All Creatures Big and Small is a worker placement game but also a risk and reward race of sorts. A number of the resource and animal sections of the board continue to have resources added to them each round. This means that if no one visits a space with three wood in the first round, another three will be added on the next round and so on. So, how tempting does the pile have to get before one of you takes it? Or should you take it early to be safe? I love these kind of decisions in games and it works even better in a two-player game as there's more chance something will be left for you if you wait.
When you take the action to get more fences you also get a farm extension of three more fields. Extensions are great ways of scoring more points as if you fill one you earn four points. Might not seem like much but in All Creatures Big and Small it can be HUGE!
The variety in the game is excellent! There are tons of buildings and in the base and advanced variant you only use eight, you can add to this for an even more advanced game, but the rule and I recommend waiting until you get the flow of the game until you add more buildings. Buildings are essentially powers, often adding points, animal storage or some other useful function to your farm, thankfully there is a handy appendix in the rules so you can check what they do.
My biggest complaint is a printing error using the older icons on one of the starting buildings. This is unfortunate as this tile is used every game, and while not a huge deal it is aesthetically disappointing. Some people point out the the wooden cows and horses are very similar in colour and in anything less than piercing white light it can be difficult to tell them apart. For me this hasn't really been an issue but I can see how they could be confused.
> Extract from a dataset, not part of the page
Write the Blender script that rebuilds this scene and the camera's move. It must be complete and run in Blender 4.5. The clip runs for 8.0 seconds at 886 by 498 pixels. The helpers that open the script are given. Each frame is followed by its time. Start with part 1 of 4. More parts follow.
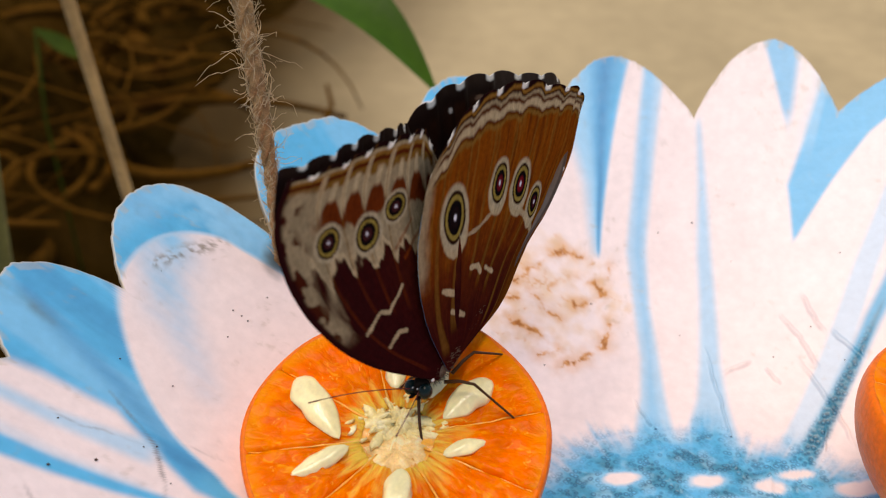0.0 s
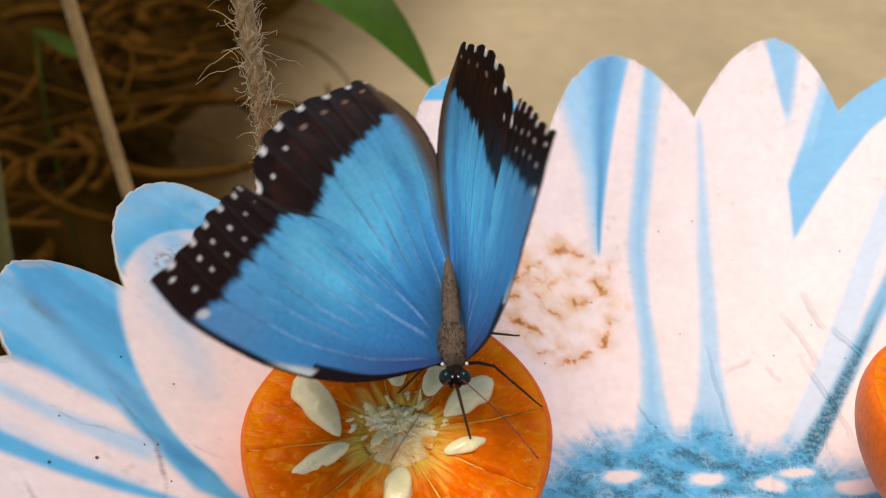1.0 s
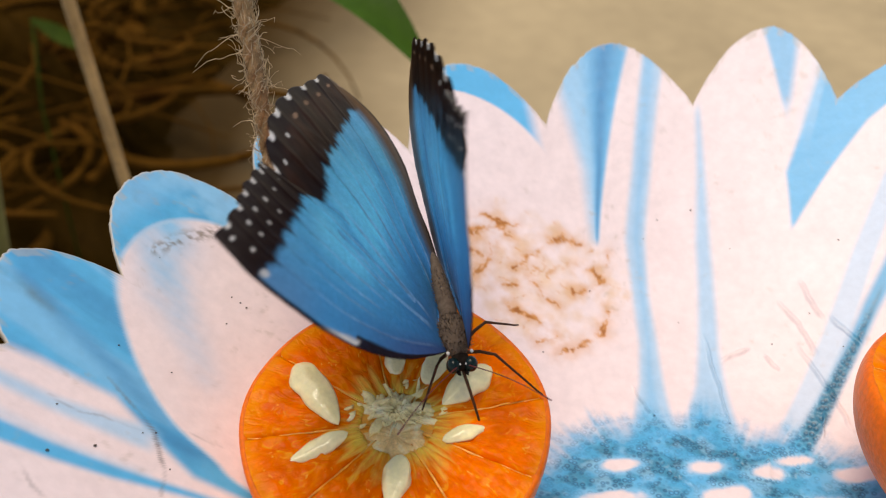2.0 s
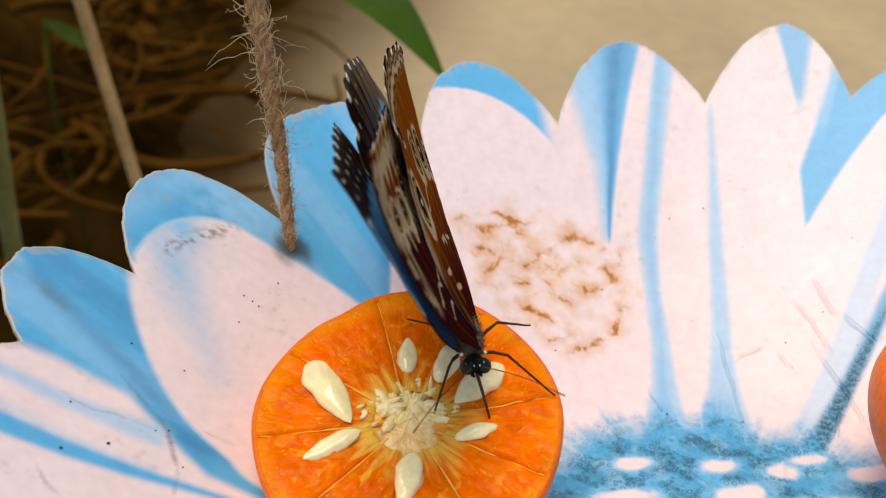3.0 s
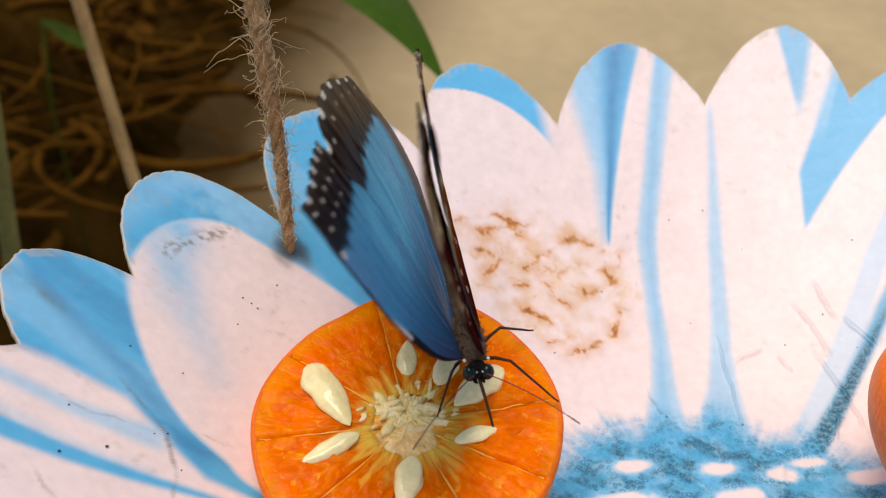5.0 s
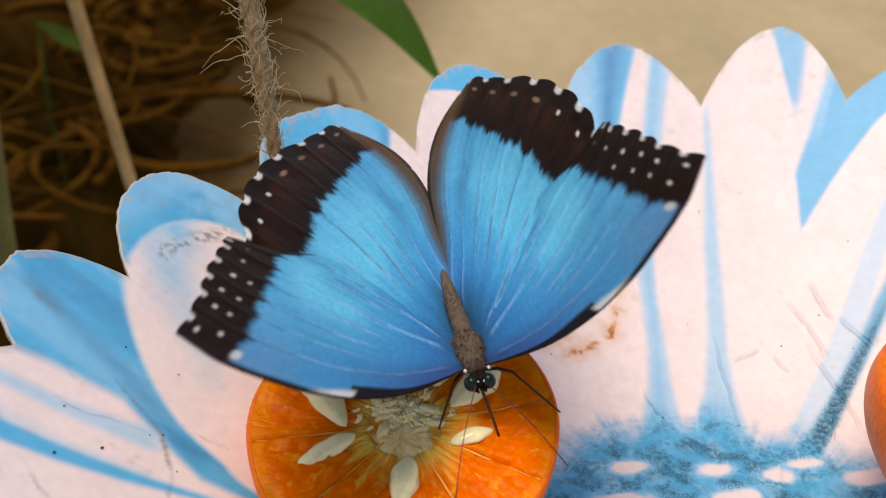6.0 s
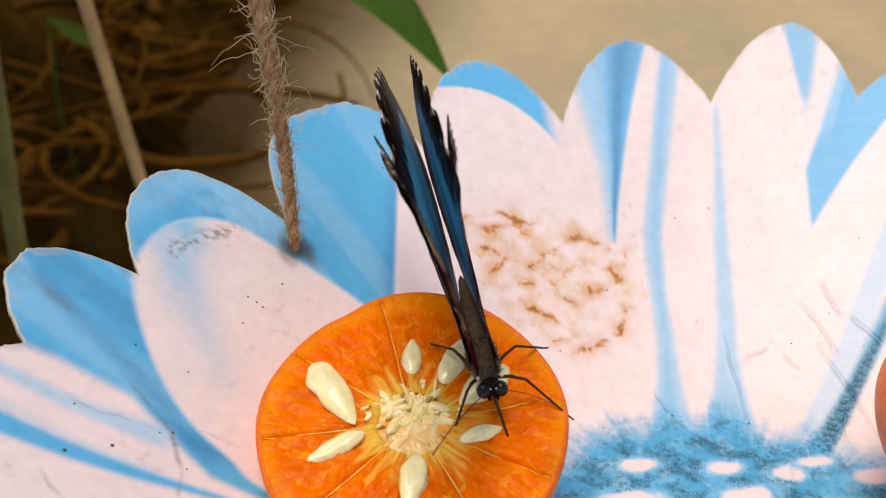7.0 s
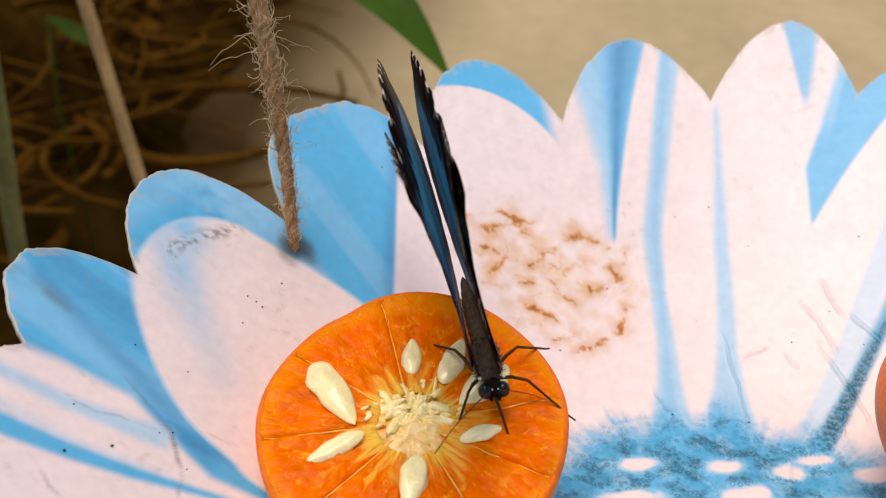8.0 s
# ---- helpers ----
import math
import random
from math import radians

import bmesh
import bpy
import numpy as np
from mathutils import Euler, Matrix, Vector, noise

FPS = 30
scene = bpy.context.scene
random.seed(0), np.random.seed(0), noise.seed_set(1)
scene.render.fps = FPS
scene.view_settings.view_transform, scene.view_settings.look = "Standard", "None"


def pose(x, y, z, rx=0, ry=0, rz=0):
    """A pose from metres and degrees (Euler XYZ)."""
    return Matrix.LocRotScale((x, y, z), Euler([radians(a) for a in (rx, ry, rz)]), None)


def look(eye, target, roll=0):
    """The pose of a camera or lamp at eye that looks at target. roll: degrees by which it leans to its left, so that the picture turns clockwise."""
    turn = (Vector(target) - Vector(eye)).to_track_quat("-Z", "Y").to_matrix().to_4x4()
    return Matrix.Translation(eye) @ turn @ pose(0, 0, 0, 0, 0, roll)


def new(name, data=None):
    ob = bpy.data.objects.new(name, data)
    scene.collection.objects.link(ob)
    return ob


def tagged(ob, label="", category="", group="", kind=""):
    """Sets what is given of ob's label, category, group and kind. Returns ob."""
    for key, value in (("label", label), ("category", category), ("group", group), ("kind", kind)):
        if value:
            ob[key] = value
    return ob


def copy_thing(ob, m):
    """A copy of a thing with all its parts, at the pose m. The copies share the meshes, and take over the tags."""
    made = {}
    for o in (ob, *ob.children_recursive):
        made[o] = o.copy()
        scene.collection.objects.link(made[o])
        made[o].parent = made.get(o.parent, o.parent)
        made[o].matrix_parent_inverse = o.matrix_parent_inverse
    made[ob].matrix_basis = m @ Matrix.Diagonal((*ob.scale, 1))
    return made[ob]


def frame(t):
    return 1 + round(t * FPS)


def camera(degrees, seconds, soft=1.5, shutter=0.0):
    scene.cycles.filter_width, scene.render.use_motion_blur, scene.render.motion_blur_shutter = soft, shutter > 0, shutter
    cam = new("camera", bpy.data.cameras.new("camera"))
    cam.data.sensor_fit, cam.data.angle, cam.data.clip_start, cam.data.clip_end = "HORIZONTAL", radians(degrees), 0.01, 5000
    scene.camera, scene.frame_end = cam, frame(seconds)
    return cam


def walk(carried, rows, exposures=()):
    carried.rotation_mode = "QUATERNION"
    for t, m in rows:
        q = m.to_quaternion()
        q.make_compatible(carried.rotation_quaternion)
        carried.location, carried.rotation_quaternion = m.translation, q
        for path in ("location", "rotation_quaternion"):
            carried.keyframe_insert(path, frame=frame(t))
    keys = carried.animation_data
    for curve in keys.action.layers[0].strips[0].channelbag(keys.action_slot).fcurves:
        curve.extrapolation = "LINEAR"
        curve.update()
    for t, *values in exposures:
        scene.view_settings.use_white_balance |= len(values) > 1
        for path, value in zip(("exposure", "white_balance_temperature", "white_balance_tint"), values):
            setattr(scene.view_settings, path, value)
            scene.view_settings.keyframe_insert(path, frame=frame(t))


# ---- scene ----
# ---------------------------------------------------------------- camera
cam = camera(48, 8.0, soft=1.1, shutter=0.4)
cam.data.dof.use_dof = True
cam.data.dof.focus_distance = 0.208
cam.data.dof.aperture_fstop = 20.0
EYE = (-0.056, -0.133, 0.162)


def cam_pose(yaw, pitch, roll, dx=0, dy=0, dz=0):
    """A hand-held pose: small turns in degrees and shifts in mm round the resting place."""
    base = pose(EYE[0] + dx / 1000, EYE[1] + dy / 1000, EYE[2] + dz / 1000, 57 + pitch, 0, yaw)
    return base @ pose(0, 0, 0, 0, 0, roll)


CAM_ROWS = [
    (0.0, -0.667, 0.713, 0.502, 0.645, -0.793, 1.389),
    (0.5, -0.766, 0.650, 0.544, 0.280, -1.075, 0.941),
    (1.0, -0.650, 0.735, 0.480, 0.600, -1.200, 1.100),
    (1.2, -0.800, 0.660, 0.530, 0.400, -1.200, 0.900),
    (2.3, -0.830, 0.090, 0.550, 0.400, -1.100, 0.400),
    (2.5, -0.821, 0.056, 0.545, 0.375, -1.119, 0.376),
    (3.0, -0.115, 0.213, 0.112, 0.049, -1.135, -0.105),
    (3.5, -0.053, 0.138, 0.196, -0.417, -0.776, -0.285),
    (4.0, 0.115, 0.094, 0.056, -0.327, -0.959, -0.227),
    (4.5, -0.138, 0.163, 0.206, -0.524, -0.454, 0.202),
    (4.7, -0.190, 0.190, 0.220, -0.450, -0.450, 0.150),
    (5.8, -0.420, 0.230, 0.290, 0.000, -0.520, -0.150),
    (6.0, -0.422, 0.345, 0.281, 0.038, -0.521, -0.244),
    (6.5, -0.165, 0.291, 0.192, -0.106, -0.064, 0.228),
    (7.0, 0.162, 0.051, -0.033, -0.068, -0.051, 0.140),
    (7.5, 0.0, 0.0, 0.0),
    (8.0, 0.155, -0.082, -0.112, -0.036, 0.321, 0.350),
]
walk(cam, [(row[0], cam_pose(*row[1:])) for row in CAM_ROWS], [(0.0, 0.16, 7500, 14), (8.0, 0.16, 7500, 14)])

# ---------------------------------------------------------------- daylight
SUN_ELEV, SUN_AZ = 82, -90     # azimuth from the far side (+y) towards +x
world = bpy.data.worlds.new("sky")
scene.world = world
world.use_nodes = True
wn = world.node_tree
sky = wn.nodes.new("ShaderNodeTexSky")
sky.sky_type = "NISHITA"
sky.sun_disc = False
sky.sun_elevation = radians(SUN_ELEV)
sky.sun_rotation = radians(SUN_AZ)
wn.nodes["Background"].inputs["Strength"].default_value = 0.145
wn.links.new(sky.outputs[0], wn.nodes["Background"].inputs[0])
sun_data = bpy.data.lights.new("sun", "SUN")
sun_data.energy = 2.2
sun_data.angle = radians(32)
sun_data.color = (1.0, 0.93, 0.84)
sun = new("sun", sun_data)
_e, _a = radians(SUN_ELEV), radians(SUN_AZ)
SUN_DIR = Vector((math.sin(_a) * math.cos(_e), math.cos(_a) * math.cos(_e), math.sin(_e)))
sun.matrix_world = look(SUN_DIR * 3, (0, 0, 0))


# ---------------------------------------------------------------- materials
def material(name, color=(0.5, 0.5, 0.5), rough=0.5, metal=0.0, attr="", vary=0.25, scale=200.0, bump=0.0, bump_scale=400.0,
             stretch=(1, 1, 1), spec=0.5, sheen=0.0, sss=0.0, sss_radius=(0.004, 0.0015, 0.0006), coat=0.0, tint=None, fine=0.12):
    """A node material: a colour or a colour attribute, varied at two scales, with fine relief."""
    m = bpy.data.materials.new(name)
    m.use_nodes = True
    t = m.node_tree
    bsdf = t.nodes["Principled BSDF"]
    co = t.nodes.new("ShaderNodeTexCoord")
    mp = t.nodes.new("ShaderNodeMapping")
    mp.inputs["Scale"].default_value = stretch
    t.links.new(co.outputs["Object"], mp.inputs[0])
    if attr:
        src = t.nodes.new("ShaderNodeAttribute")
        src.attribute_name = attr
        out = src.outputs["Color"]
    else:
        src = t.nodes.new("ShaderNodeRGB")
        src.outputs[0].default_value = (*color, 1)
        out = src.outputs[0]
    for sc, amount, detail in ((scale, vary, 5), (scale * 7, fine, 3)):
        n = t.nodes.new("ShaderNodeTexNoise")
        n.inputs["Scale"].default_value = sc
        n.inputs["Detail"].default_value = detail
        t.links.new(mp.outputs[0], n.inputs["Vector"])
        r = t.nodes.new("ShaderNodeMapRange")
        r.inputs["From Min"].default_value, r.inputs["From Max"].default_value = 0.3, 0.7
        r.inputs["To Min"].default_value, r.inputs["To Max"].default_value = 1 - amount, 1 + amount
        t.links.new(n.outputs["Fac"], r.inputs["Value"])
        mx = t.nodes.new("ShaderNodeMix")
        mx.data_type, mx.blend_type = "RGBA", "MULTIPLY"
        mx.inputs["Factor"].default_value = 1
        t.links.new(out, mx.inputs["A"])
        t.links.new(r.outputs[0], mx.inputs["B"])
        out = mx.outputs["Result"]
        if tint and sc == scale:
            mt = t.nodes.new("ShaderNodeMix")
            mt.data_type = "RGBA"
            rr = t.nodes.new("ShaderNodeMapRange")
            rr.inputs["From Min"].default_value, rr.inputs["From Max"].default_value = 0.5, 0.7
            t.links.new(n.outputs["Fac"], rr.inputs["Value"])
            t.links.new(rr.outputs[0], mt.inputs["Factor"])
            t.links.new(out, mt.inputs["A"])
            mt.inputs["B"].default_value = (*tint, 1)
            out = mt.outputs["Result"]
    t.links.new(out, bsdf.inputs["Base Color"])
    bsdf.inputs["Roughness"].default_value = rough
    bsdf.inputs["Metallic"].default_value = metal
    bsdf.inputs["Specular IOR Level"].default_value = spec
    bsdf.inputs["Sheen Weight"].default_value = sheen
    bsdf.inputs["Coat Weight"].default_value = coat
    bsdf.inputs["Coat Roughness"].default_value = 0.12
    if sss:
        bsdf.inputs["Subsurface Weight"].default_value = sss
        bsdf.inputs["Subsurface Radius"].default_value = sss_radius
        bsdf.inputs["Subsurface Scale"].default_value = 1.0
    if bump:
        n = t.nodes.new("ShaderNodeTexNoise")
        n.inputs["Scale"].default_value = bump_scale
        n.inputs["Detail"].default_value = 4
        t.links.new(mp.outputs[0], n.inputs["Vector"])
        b = t.nodes.new("ShaderNodeBump")
        b.inputs["Strength"].default_value = bump
        b.inputs["Distance"].default_value = 0.3 / bump_scale
        t.links.new(n.outputs["Fac"], b.inputs["Height"])
        t.links.new(b.outputs[0], bsdf.inputs["Normal"])
    return m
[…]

All Creatures Big and Small
At this point I have played All Creatures Big and Small more than I have played Agricola, not because it is a better game but because it is drastically shorter and more straight forward. It doesn't really feel like 'mini Agricola' as a lot has been stripped back, but it maintains enough to be recognised as a relative and one that you can see the family resemblance in.
Because of this, All Creatures Big and Small is a great game to teach worker placement, as a two-player game it is a perfect teach, plays short enough to have a learning game followed by a proper game, and could be a good gateway to heavier worker placement games. It will not replace Agricola, but it will give you a satisfying quicker experience.
Bottom Line: All Creatures Big and Small provides a tight, engaging and quick take on worker placement and farming. Taking out the most punishing aspects of it's forbearer and focusing in the experience, while also providing huge replay-ability.